- _What you are asked to do_: Locate the word "with" in the data below, then copy every line that holds it.

- _Information provided_:

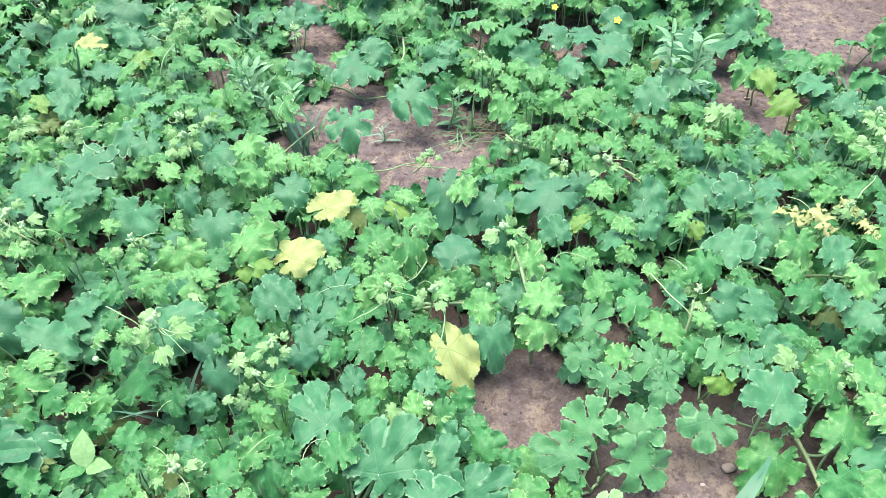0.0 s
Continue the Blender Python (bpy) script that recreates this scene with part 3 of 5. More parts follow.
spread("R", -0.912, 0.485, 0.161, 0.186, 0.216, 29, 6, -15)
spread("m", -0.987, 0.617, 0.154, 0.132, 0.091, -1, -1, 42)
spread("r", -1.010, 0.688, 0.160, 0.201, 0.139, 16, 6, -87)
spread("m", -1.009, 0.729, 0.174, 0.083, 0.104, 16, -22, 27)
spread("h", -1.092, 0.749, 0.174, 0.074, 0.058, 40, 11, -1)
spread("m", -0.935, 0.774, 0.169, 0.058, 0.052, -6, -4, -133)
spread("b", -0.875, 0.674, 0.146, 0.050, 0.068, 12, 2, -9)
spread("m", -0.874, 0.624, 0.169, 0.056, 0.078, 6, 22, -44)
spread("r", -0.910, 0.656, 0.171, 0.049, 0.068, 14, 9, -43)
spread("m", -0.842, 0.600, 0.145, 0.081, 0.061, 1, 21, -132)
spread("m", -0.833, 0.670, 0.126, 0.053, 0.060, -18, -17, 139)
spread("d", -0.764, 0.594, 0.148, 0.119, 0.082, -19, -22, 146)
spread("m", -0.776, 0.640, 0.143, 0.051, 0.056, 18, -16, 29)
spread("h", -0.741, 0.521, 0.166, 0.053, 0.045, -1, 30, -76)
spread("d", -0.748, 0.487, 0.150, 0.053, 0.051, 7, -17, 76)
spread("d", -0.708, 0.492, 0.152, 0.049, 0.053, 18, 28, -34)
spread("m", -0.745, 0.452, 0.157, 0.040, 0.056, 2, -37, 61)
spread("g", -0.959, 0.463, 0.157, 0.036, 0.047, 1, 20, -30)
spread("l", -0.988, 0.830, 0.205, 0.064, 0.077, -2, -10, 102)
spread("l", -0.955, 0.848, 0.181, 0.147, 0.101, 17, 13, -62)
spread("c", -0.922, 0.874, 0.206, 0.053, 0.074, 21, -8, -8)
spread("h", -1.087, 0.812, 0.199, 0.111, 0.098, -11, 24, -108)
spread("h", -1.109, 0.792, 0.199, 0.052, 0.072, -18, -13, 154)
vine_plant(-0.52, 0.76, "gourd vine with bright young leaves and pale shoots")
leaf("l", -0.534, 0.939, 0.18, 0.074, 34)
leaf("m", -0.664, 0.514, 0.16, 0.115, 346)
leaf("c", -0.626, 0.637, 0.16, 0.048, 191)
leaf("l", -0.450, 0.696, 0.16, 0.074, 183, 12)
leaf("c", -0.661, 0.602, 0.15, 0.052, 113)
leaf("m", -0.483, 0.777, 0.13, 0.043, 332)
leaf("r", -0.452, 0.949, 0.12, 0.089, 18, 30)
leaf("m", -0.443, 0.634, 0.06, 0.058, 39)
spread("m", -0.648, 0.843, 0.141, 0.081, 0.065, -21, 11, -161)
spread("r", -0.584, 0.832, 0.142, 0.050, 0.064, -26, -0, -179)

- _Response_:
Continue the Blender Python (bpy) script that recreates this scene with part 3 of 5. More parts follow.
vine_plant(-0.52, 0.76, "gourd vine with bright young leaves and pale shoots")